Data excerpt:
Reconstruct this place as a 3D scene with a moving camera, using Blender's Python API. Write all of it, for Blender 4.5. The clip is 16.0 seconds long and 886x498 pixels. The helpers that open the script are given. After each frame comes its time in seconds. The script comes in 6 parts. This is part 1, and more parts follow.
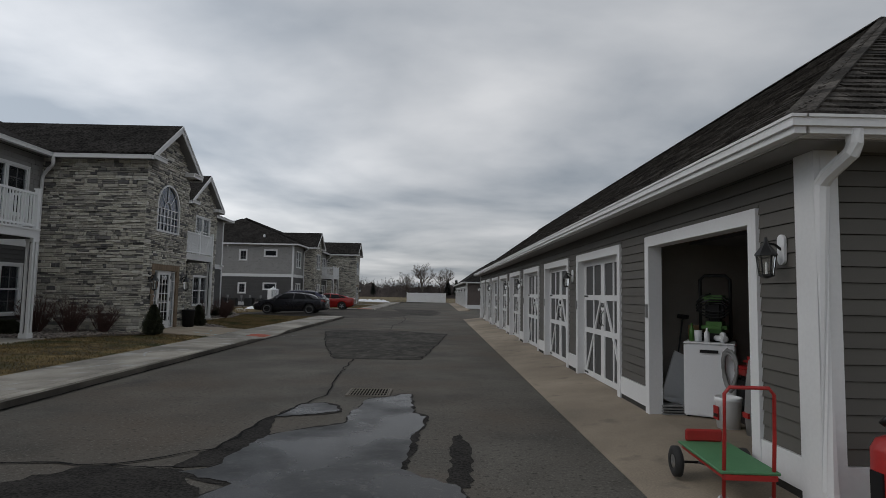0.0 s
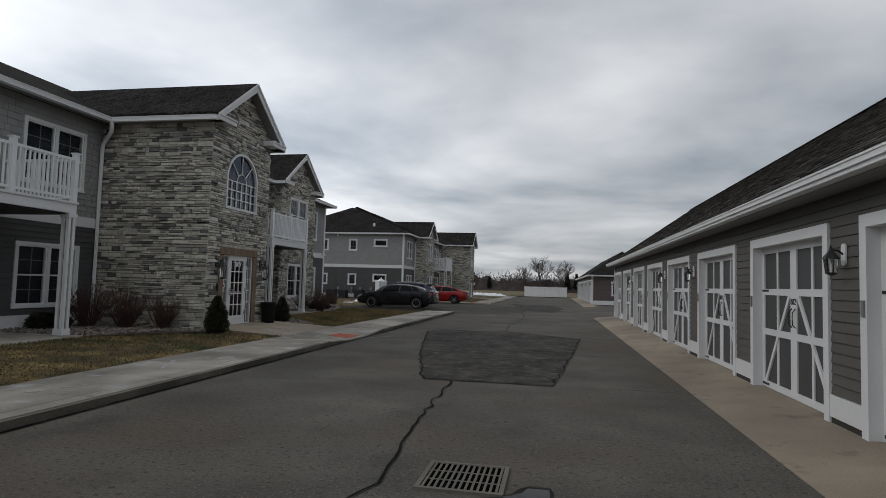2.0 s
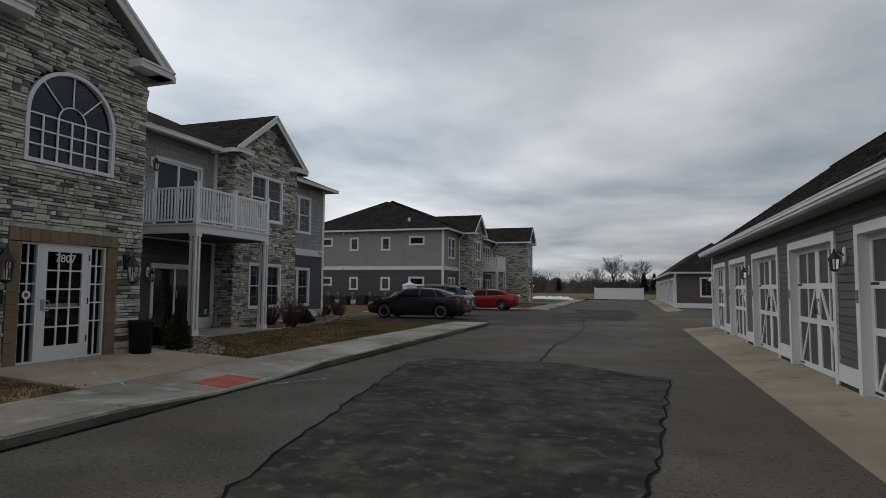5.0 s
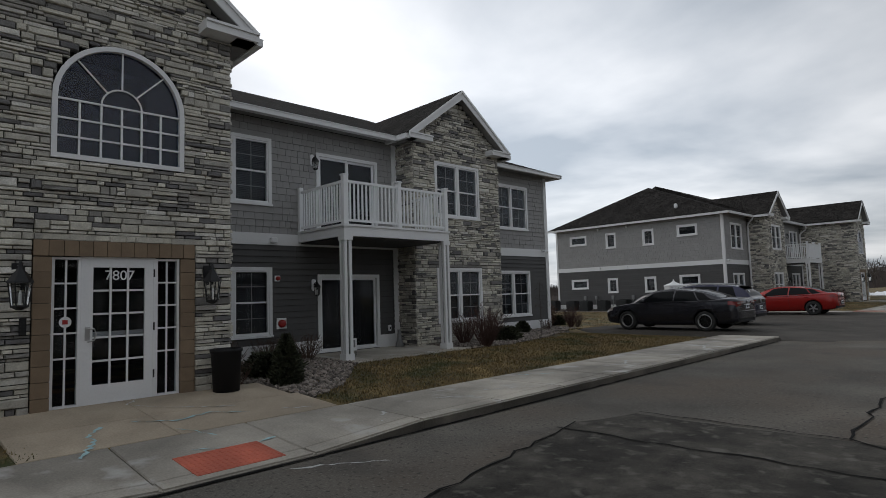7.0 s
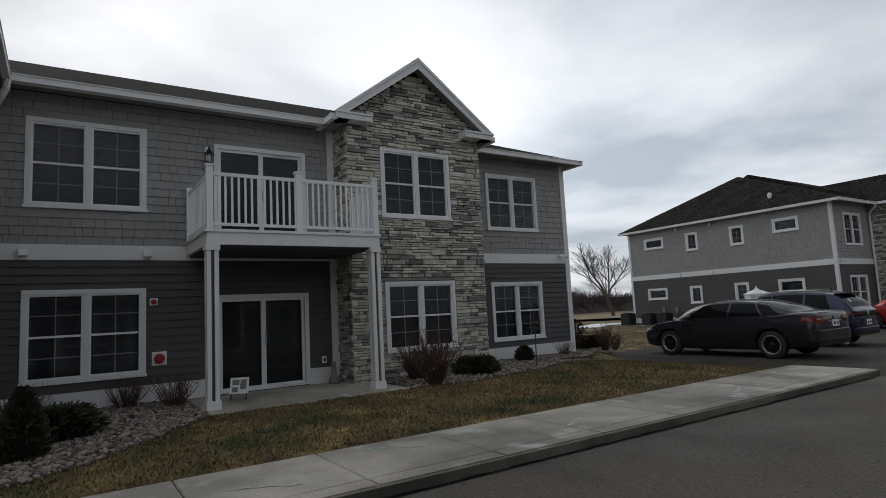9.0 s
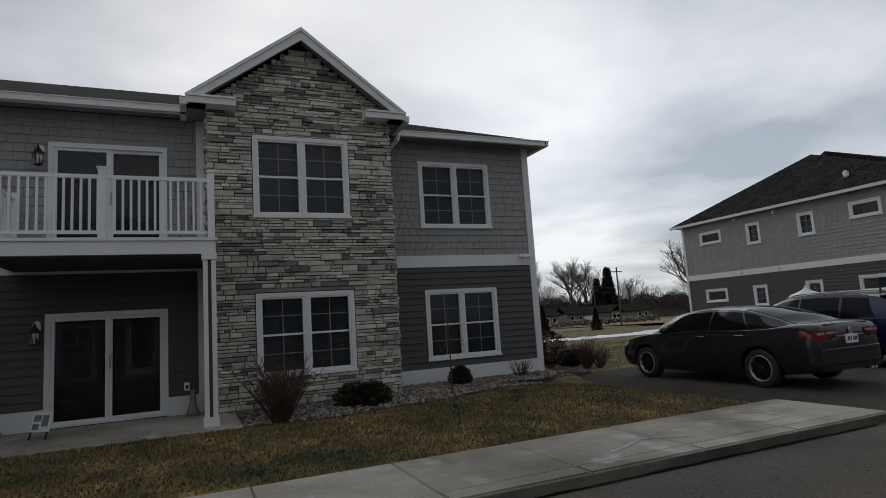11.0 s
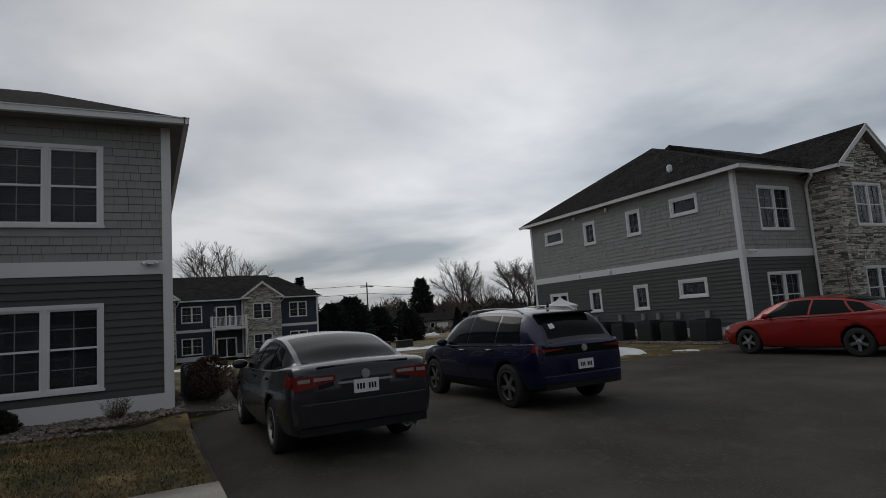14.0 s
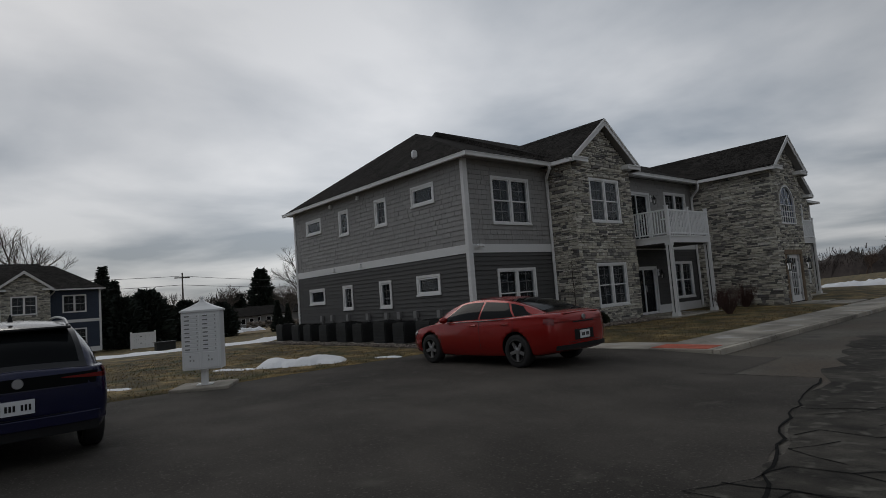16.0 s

Stated exercise: Restate the whole listing above exactly, please, omitting every image.

Response for this exercise:
Reconstruct this place as a 3D scene with a moving camera, using Blender's Python API. Write all of it, for Blender 4.5. The clip is 16.0 seconds long and 886x498 pixels. The helpers that open the script are given. After each frame comes its time in seconds. The script comes in 6 parts. This is part 1, and more parts follow.
0.0 s
2.0 s
5.0 s
7.0 s
9.0 s
11.0 s
14.0 s
16.0 s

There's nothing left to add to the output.